When every movie you release is expected to earn half a billion dollars, you start to lean into that. It’s just good business, right? If the fans are driving your box-office to the stratosphere, you serve the fans.

We’re into the eighth year of the Marvel Cinematic Universe project, that interwoven tapestry of superhero movies that began with Iron Man, built steadily to the billion-dollar baby of Joss Whedon’s The Avengers in 2012 and has been expanding geometrically ever since. As in the comic books from which they’re (freely) adapted, plots and characters crisscross, each film teases the next one, and it’s assumed that the audience knows who fits where and why. 

But in the case of Ant-Man, all the Marvel stuff – like, literally all of it – distracts from the smaller, stranger, more personal movie at its core. 

Can you just wander into Ant-Man without knowing anything about the Avengers? Of course.

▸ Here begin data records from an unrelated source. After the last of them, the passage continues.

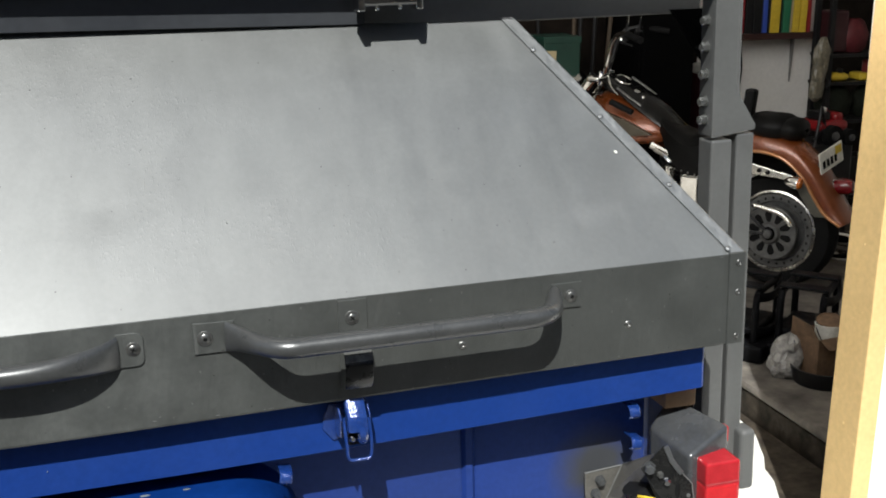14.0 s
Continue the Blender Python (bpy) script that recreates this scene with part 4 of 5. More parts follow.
def motorcycle():
    """A cruiser seen from behind its left flank. Local frame: x forwards, y to its right, z up, origin under the rear axle."""
    f = Vector((-0.58, 0.815, 0)).normalized()
    m = Matrix((f, Vector((-f.y, f.x, 0)), Vector((0, 0, 1)))).transposed().to_4x4()
    m.translation = (3.627, 4.478, 0.03)
    m = m @ Matrix.Scale(-1, 4, (0, 1, 0))
    bike = thing("motorcycle", "copper-orange and black cruiser motorcycle with chrome trim", "motorcycle", m)
    hub = 0.296

    def wheel(x, rim, tyre, wide):
        bm = N()
        prof = [(-wide * 0.45, rim * 0.98), (-wide * 0.5, rim + (tyre - rim) * 0.35), (-wide * 0.46, rim + (tyre - rim) * 0.75), (-wide * 0.25, tyre * 0.985), (0, tyre), (wide * 0.25, tyre * 0.985), (wide * 0.46, rim + (tyre - rim) * 0.75), (wide * 0.5, rim + (tyre - rim) * 0.35), (wide * 0.45, rim * 0.98)]
        revolve(bm, prof, (x, 0, hub), (0, 1, 0), 48, caps=False)
        w = part("wheel", bm, M_RUBBER, bike, "black tyre on pale cast disc wheel")
        bm = N()
        revolve(bm, [(-wide * 0.44, rim * 0.93), (-wide * 0.50, rim * 0.97), (-wide * 0.48, rim * 1.01), (-wide * 0.4, rim * 1.0), (wide * 0.4, rim * 1.0), (wide * 0.48, rim * 1.01), (wide * 0.50, rim * 0.97), (wide * 0.44, rim * 0.93)], (x, 0, hub), (0, 1, 0), 56, caps=False)
        part("rim", bm, M_POLISH, w)
        bm = N()
        revolve(bm, [(-wide * 0.36, rim * 0.96), (-wide * 0.43, rim * 0.91), (-wide * 0.43, rim * 0.74), (-wide * 0.36, rim * 0.71), (-wide * 0.16, rim * 0.66), (-wide * 0.12, rim * 0.3), (wide * 0.3, rim * 0.4), (wide * 0.42, rim * 0.62), (wide * 0.4, rim * 0.95)], (x, 0, hub), (0, 1, 0), 56)
        part("disc", bm, M_ALLOY, w)
        for k in range(26):
            a = 2 * math.pi * k / 26
            c = Vector((x + rim * 0.82 * math.cos(a), -wide * 0.432, hub + rim * 0.82 * math.sin(a)))
            part("disc_hole", revolve(N(), [(0, 0.0062), (0.002, 0.0062)], c, (0, -1, 0), 8), M_DARK, w)
        return w

    w = wheel(0.016, 0.203, 0.290, 0.14)
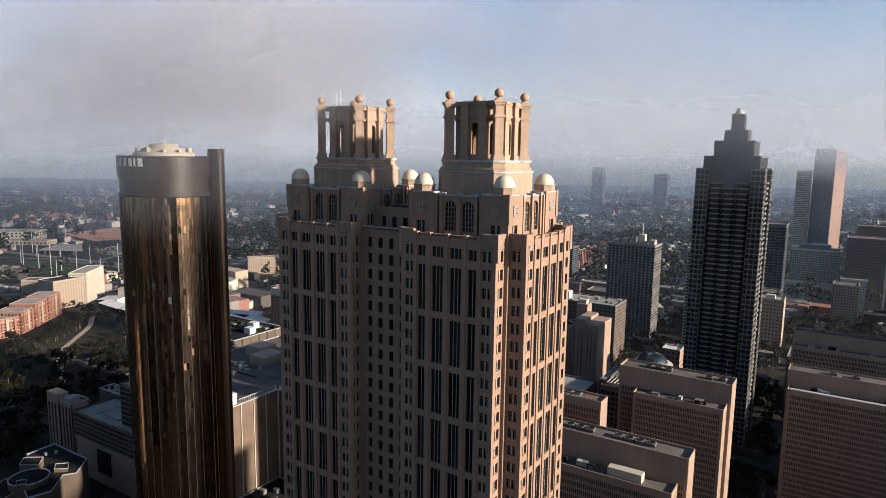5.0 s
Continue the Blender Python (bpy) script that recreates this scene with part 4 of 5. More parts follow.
# ---- bronze glass cylinder hotel ----
CYL = (-300.0, 233.0)
CYL_R = 19.0
TAKEN.append((-330, -262, 205, 268))
cyl = thing("round_hotel_tower", "round hotel tower of bronze mirror glass with a dark crown band", "hotel tower", at=(*CYL, 0))
bm = bmesh.new()
N_COL, N_ROW = 96, 62
for i in range(N_COL):
    a0, a1 = 2 * math.pi * i / N_COL + 0.003, 2 * math.pi * (i + 1) / N_COL - 0.003
    tilt, out = 0.016 * noise.noise(Vector((i * 0.31, 2.0, 0))) + rng.gauss(0, 0.003), 0.3 if (i // 3) % 4 == 0 else 0.0
    for j in range(N_ROW):
        z0, z1 = 12 + 190.3 * j / N_ROW, 12 + 190.3 * (j + 1) / N_ROW - 0.07
        t, w = tilt + rng.gauss(0, 0.005) + 0.010 * noise.noise(Vector((i * 0.5, j * 0.13, 5))), rng.gauss(-0.045, 0.016) + (rng.uniform(-0.2, 0.2) if rng.random() < 0.03 else 0)
        r = CYL_R + out
        q = [(CYL[0] + (r + d) * math.cos(a), CYL[1] + (r + d) * math.sin(a), z) for a, z, d in ((a0, z0, -t - w), (a1, z0, t - w), (a1, z1, t + w), (a0, z1, -t + w))]
        bm.faces.new([bm.verts.new(p) for p in q])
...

But will it make sense if you don’t know the history of S.H.I.E.L.D. or what happened in Avengers: Age Of Ultron earlier this year or who the Winter Soldier is? 

Not really.

It wasn’t always this way. Edgar Wright and Joe Cornish wrote the Ant-Man screenplay as a stand-alone adventure, delivering their first draft well before the Marvel Cinematic Universe blew up. (Wright first told me about it in 2007 when we met on the Hot Fuzz press tour.)

Now, though, Ant-Man is part of the MCU, with various incidental characters deployed here and there to reference other movie and TV projects, and the obligatory post-credit scenes (two of them! don’t leave early!) that fans have come to expect.

A project like that can’t be an Edgar Wright picture. It has to be a Marvel movie. And I’m not sure Marvel movies have any room for artistry.

Each feature has a specific part to play in the larger Marvel project – the one that has movies lined up for the rest of this decade, each with its own precise requirements for the master narrative. Now, just two months after Avengers: Age Of Ultron, I find myself once again wondering if that approach is working for or against the movies.

Age Of Ultron was forced to jump through hoops to introduce new characters amidst the chaos of all the world-saving. The stakes of Ant-Man are much lower, primarily involving the hero’s desire to bond with his little girl, but the script forgets that for long stretches, focusing on yet another origin story.

James Gunn could make Guardians Of The Galaxy as weird as he wanted because it only glancingly connects with the Marvel master narrative. Ant-Man, on the other hand, has to pick up from Age Of Ultron and connect to next spring’s Captain America threequel – which it absolutely does even though neither of those movies is about Ant-Man. It’s what the fans want, right?

The thing is, fans will embrace anything as long as it’s done with integrity and intelligence. Look at what Bryan Fuller is doing with the Hannibal TV series, which is as deliriously baroque as anything Peter Greenaway ever attempted and has won over viewers, myself included, who’d thought a prequel to Red Dragon and The Silence Of The Lambs was pointless.

Hannibal has just been dropped by NBC after three low-rated seasons. But it’s a triumph on every level, and the people who made it will go on to other wonderful things. I would love to see a Marvel movie as daring as any one episode of that show – and the material can accommodate it! Imagine a Dr. Strange film as bizarre as its four-colour version!

That’s the problem. The comics weren’t made for everybody. The movies have to be.